Genau wie Menschen benötigen auch Pflanzen (neben Wasser und Sonnenlicht) bestimmte essentielle Nährstoffe für ihr Wachstum. Diese werden in Makroelemente (die in großen Mengen benötigt werden) und Mikroelemente (die in kleinen Mengen benötigt werden) unterteilt. Makroelemente sind Stickstoff, Phosphor, Kalium, Magnesium, Kalzium und Schwefel, Mikroelemente sind u.a. Eisen, Mangan, Zink und Kupfer[3].
Durch das Düngen sollen die Nährstoffe so ergänzt werden, dass die Pflanzen bestmöglich wachsen. Die verschiedenen Düngemittel unterscheiden sich durch ihre Zusammensetzung und die Menge an Nährstoffen, die sie enthalten. Grundsätzlich unterscheidet man zwischen Hofdünger - Mist und Gülle aus der Tierhaltung - und Mineraldünger (meist Kunstdünger), z. B. Ammoniumnitrat.

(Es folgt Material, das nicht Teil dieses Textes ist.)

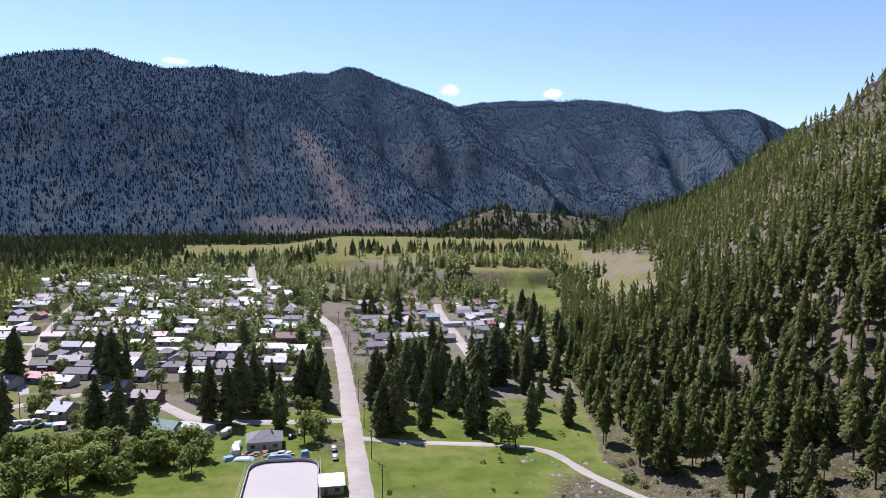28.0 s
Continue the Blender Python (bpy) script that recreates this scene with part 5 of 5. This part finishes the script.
def build_lone_trees():
    rng = np.random.default_rng(77)
    # tall firs of the town, of the lane and of the creek banks
    town = [(44, -283), (36, -277), (28, -297), (33, -290), (16, -270), (4, -309), (-2, -293), (2, -302), (8, -300), (97, -339), (90, -342), (94, -334), (115, -274), (142, -352), (146, -358), (176, -369), (107, -362), (63, -256), (71, -258), (80, -262)]
    lane = [(-22, -256), (-28, -259), (-25, -268), (-29, -280), (-40, -262), (-43, -314), (-60, -287), (-74, -312), (-70, -300), (-89, -342), (-55, -314), (-95, -309), (-109, -328), (-38, -307), (-23, -292), (-50, -300), (-82, -320)]
    bank = [(308, -182), (267, -186), (252, -196), (246, -204), (260, -178), (233, -200), (210, -124), (223, -150), (215, -161), (379, -217), (417, -363), (160, -252), (164, -260), (152, -236), (190, -282), (182, -272), (196, -296)]
    stand(SPRUCES, town, 21, 31, rng)
    stand(SPRUCES, lane, 20, 30, rng)
    stand(SPRUCES, bank, 20, 31, rng)
    stand(SPRUCES, [(159, -236), (145, -237), (139, -217), (148, -213), (136, -181), (125, -189), (184, -231), (148, -281), (123, -241), (180, -308)], 15, 24, rng)
    a_of = lambda x, y: polar(x, y)[0]
    stand(SPRUCES, spread(rng, 85, 170, 470, -250, 20, lambda x, y: (a_of(x, y) < np.where(np.hypot(x, y) < 430, 130, 136)) & (np.hypot(x, y) > 175) & (np.hypot((x - 290) / 38, (y + 110) / 32) > 1) & (np.hypot((x - 255) / 28, (y + 222) / 22) > 1), 6), 15, 28, rng)
    stand(SPRUCES, spread(rng, 26, 20, 220, -460, -300, lambda x, y: x < 60 + (-y - 300) * 0.5, 8), 12, 22, rng)
    stand(SPRUCES, spread(rng, 24, -115, -22, -345, -252, lambda x, y: x > -120, 6), 16, 27, rng)
    stand(SPRUCES, spread(rng, 14, 200, 246, -120, -8, lambda x, y: np.hypot(x, y) > 214, 5), 14, 24, rng)
    stand(SPRUCES, spread(rng, 30, -150, -24, -560, -300, lambda x, y: x > -160, 5), 14, 26, rng)
    stand(SPRUCES, [(230, -22), (236, -10), (228, -50), (232, -62), (226, -72), (221, -84), (214, -96), (238, -40), (204, -108), (212, -120)], 17, 26, rng)
    prng = random.Random(12)
    belt = [conifer(prng, 26, prng.uniform(0.22, 0.3), 0.05, 3, slim=0.7) for _ in range(5)]
    spots = spread(rng, 240, 40, 330, -1000, -770, lambda x, y: fbm(x / 60, y / 60, n=2, seed=3) > 0.47, 3) + spread(rng, 430, -260, 40, -780, -590, lambda x, y: fbm(x / 50, y / 50, n=2, seed=4) > 0.45, 3)
    spots += spread(rng, 200, 0, 270, -790, -390, lambda x, y: x < 90 + (-y - 300) * 0.45, 3) + spread(rng, 60, -170, -30, -600, -330, lambda x, y: x > -180, 3)
    bx, by = np.array([p[0] for p in spots]), np.array([p[1] for p in spots])
    plant("valley_conifers", belt, bx, by, land(bx, by)[0] - 0.1, rng.uniform(10, 21, len(bx)), "dark green conifers scattered round the town and along the bench", "trees", [M_NEEDLE, M_BARK], rng)
    ahead = lambda x, y: np.where(polar(x, y)[0] < 100, polar(x, y)[0] + 360, polar(x, y)[0])
    stand(SPRUCES, [(-219, -57), (-233, -55), (-229, -60), (-240, -45), (-243, -50), (-217, -34), (-256, -77), (-260, -52), (-264, -57), (-274, -71), (-281, -53), (-267, -39), (-232, -30)], 11, 19, rng)
    stand(SPRUCES, [(-268, -98), (-291, -82), (-279, -91), (-282, -95), (-286, -88), (-315, -119), (-256, -35), (-259, -115), (-277, -140), (-302, -136), (-290, -128), (-296, -120)], 11, 19, rng)
    stand(SPRUCES, [(-162, -97), (-145, -114), (-151, -111), (-170, -76), (-164, -77), (-153, -74), (-157, -67), (-169, -66), (-164, -59), (-171, -56), (-178, -56), (-172, -89), (-162, -45), (-154, -135)], 7, 13, rng)
    stand(SPRUCES, [(-131, -135), (-134, -139), (-143, -145), (-146, -149), (-122, -163), (-118, -165), (-128, -160)], 12, 18, rng)
    drop_source(SPRUCES)
    rows = [(103, -205), (96, -213), (88, -217), (80, -222), (71, -226), (62, -231), (108, -236), (118, -222), (135, -257), (46, -246), (1, -258), (6, -252), (75, -219), (92, -222), (54, -238), (-65, -241), (-69, -236)]
    stand(LEAFY, rows, 8, 14, rng)
    stand(LEAFY, spread(rng, 34, 38, 118, -252, -208, lambda x, y: y < -214 - (x < 90) * (90 - x) * 0.2, 3.5), 7, 13, rng)
    left = lambda x, y: ((a_of(x, y) < 128) | (a_of(x, y) > 137) | (np.hypot(x, y) > 475)) & (creek_distance(x, y) > 14) & (np.hypot((x - 255) / 30, (y + 226) / 18) > 1)
    stand(LEAFY, spread(rng, 110, 205, 420, -470, -255, lambda x, y: left(x, y) & (y < -262 - (x - 205) * 0.2), 5), 8, 15, rng)
    stand(LEAFY, spread(rng, 48, 118, 205, -262, -150, lambda x, y: (creek_distance(x, y) < 46) & (x > 128 - (y + 150) * 0.1), 4), 7, 14, rng)
    stand(LEAFY, spread(rng, 50, 160, 330, -700, -300, lambda x, y: creek_distance(x, y) < 34, 5), 8, 14, rng)
    stand(LEAFY, spread(rng, 22, 190, 330, -230, -60, lambda x, y: np.hypot(x, y) > 190, 7), 7, 13, rng)
    stand(LEAFY, spread(rng, 70, 0, 220, -440, -270, lambda x, y: x < 90 + (-y - 250) * 0.6, 4.5), 5, 10, rng)
    gardens = [(t[0], t[1], np.zeros(len(t[1]), int)) for t in (leafy_far(random.Random(i)) for i in range(5))]
    spots = spread(rng, 820, 0, 285, -800, -360, lambda x, y: x < 90 + (-y - 300) * 0.45, 2.4) + spread(rng, 150, -170, -20, -620, -330, lambda x, y: x > -180, 3.5)
    gx, gy = np.array([p[0] for p in spots]), np.array([p[1] for p in spots])
    plant("garden_trees", gardens, gx, gy, land(gx, gy)[0] - 0.1, rng.uniform(5, 11, len(gx)), "leafy garden trees and hedges between the houses", "trees", [M_GARDEN], rng)
    rule = lambda x, y: ((a_of(x, y) > 136.5) & (np.hypot(x, y) > 345) & (np.hypot((x - 365) / 55, (y + 425) / 36) > 0.5)) | ((creek_distance(x, y) > 9) & (creek_distance(x, y) < 24) & (np.hypot(x, y) > 215))
    spots = spread(rng, 450, 120, 440, -620, -200, lambda x, y: rule(x, y) & (creek_distance(x, y) > 8) & ((x > 168 - (y + 289) * 0.62) | (creek_distance(x, y) < 26)), 3.2)
    spots += spread(rng, 330, 130, 380, -255, -90, lambda x, y: (a_of(x, y) < 140) & (np.hypot(x, y) > 190), 4)
    gx, gy = np.array([p[0] for p in spots]), np.array([p[1] for p in spots])
    plant("bank_thicket", gardens, gx, gy, land(gx, gy)[0] - 0.1, rng.uniform(5, 12, len(gx)), "bright green leafy thicket along the creek banks", "trees", [M_THICKET], rng, (0.9, 1.5))
    drop_source(LEAFY)
    ah = lambda x, y: np.where(polar(x, y)[0] < 100, polar(x, y)[0] + 360, polar(x, y)[0])
    shrubs = [(t[0], t[1], np.zeros(len(t[1]), int)) for t in (shrub_far(random.Random(60 + i)) for i in range(6))]
    spots = spread(rng, 720, -340, -70, -260, 70, lambda x, y: (ah(x, y) > 205) & (np.hypot(x, y) > 160) & (np.hypot(x, y) < 340), 2.0)
    spots += spread(rng, 650, -330, -80, -230, 70, lambda x, y: (ah(x, y) > 226) & (np.hypot(x, y) > 175) & (np.hypot(x, y) < 330) & (land(x, y)[0] < 60), 1.5)
    sx, sy = np.array([p[0] for p in spots]), np.array([p[1] for p in spots])
    sz, sform = land(sx, sy)
    stony = cover(sx, sy, sz, sform, 0 * sx)[0][1] > 0.75
    few = ~stony | (rng.random(len(sx)) < 0.1)
    sx, sy = sx[few], sy[few]
    plant("slope_shrubs", shrubs, sx, sy, land(sx, sy)[0] - 0.1, rng.uniform(1.5, 3.0, len(sx)) + 2.5 * rng.random(len(sx)) ** 3, "green and yellow-green shrubs dotted over the stony slope", "shrubs", [M_SCRUB], rng, (1.2, 2.2))
    firs = [conifer(prng, 60, prng.uniform(0.24, 0.32), 0.03, 3, 0.6, slim=0.36) for _ in range(5)]
    spots = spread(rng, 95, -330, -90, -220, 60, lambda x, y: (ah(x, y) > 233) & (np.hypot(x, y) > 200) & (np.hypot(x, y) < 335) & (land(x, y)[0] < 62) & (fbm(x / 30, y / 30, n=2, seed=9) > 0.44), 3.5)
    fx, fy = np.array([p[0] for p in spots]), np.array([p[1] for p in spots])
    plant("young_firs", firs, fx, fy, land(fx, fy)[0] - 0.1, rng.uniform(5, 11, len(fx)), "young green firs at the foot of the stony slope", "trees", [M_NEEDLE, M_BARK], rng)
    stand(BUSHES, spread(rng, 24, -330, -70, -260, 60, lambda x, y: (ah(x, y) > 205) & (np.hypot(x, y) > 160) & (np.hypot(x, y) < 330), 3), 2.2, 5.0, rng)
    stand(BUSHES, spread(rng, 60, 160, 330, -300, -120, lambda x, y: np.hypot(x, y) > 190, 3), 1.5, 4, rng)
    stand(BUSHES, spread(rng, 30, -110, -20, -300, -180, lambda x, y: np.hypot(x, y) > 200, 3), 1.2, 3, rng)
    drop_source(BUSHES)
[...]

Grundsätzlich ist die Düngung die logische Folge der Futtermittelproduktion. Raufutter von Wiesen, Weiden und Feldern (Grünmais) sowie Kraftfutter aus Feldfrüchten (Gerste, Körnermais, Sojabohnen usw.) werden an Tiere verfüttert. Es werden also Nährstoffe aus der landwirtschaftlichen Nutzfläche entzogen. Das daraus resultierende Nährstoffdefizit wird wiederum durch das Ausbringen von Mist und Gülle ausgeglichen. Damit wird in etwa derselbe Effekt erzielt, als wenn die Pflanzen stehen gelassen und die Nährstoffe durch natürliche Zersetzung dem Boden wieder zugeführt werden. Der Nährstoffkreislauf ist geschlossen. Zumindest in der Theorie.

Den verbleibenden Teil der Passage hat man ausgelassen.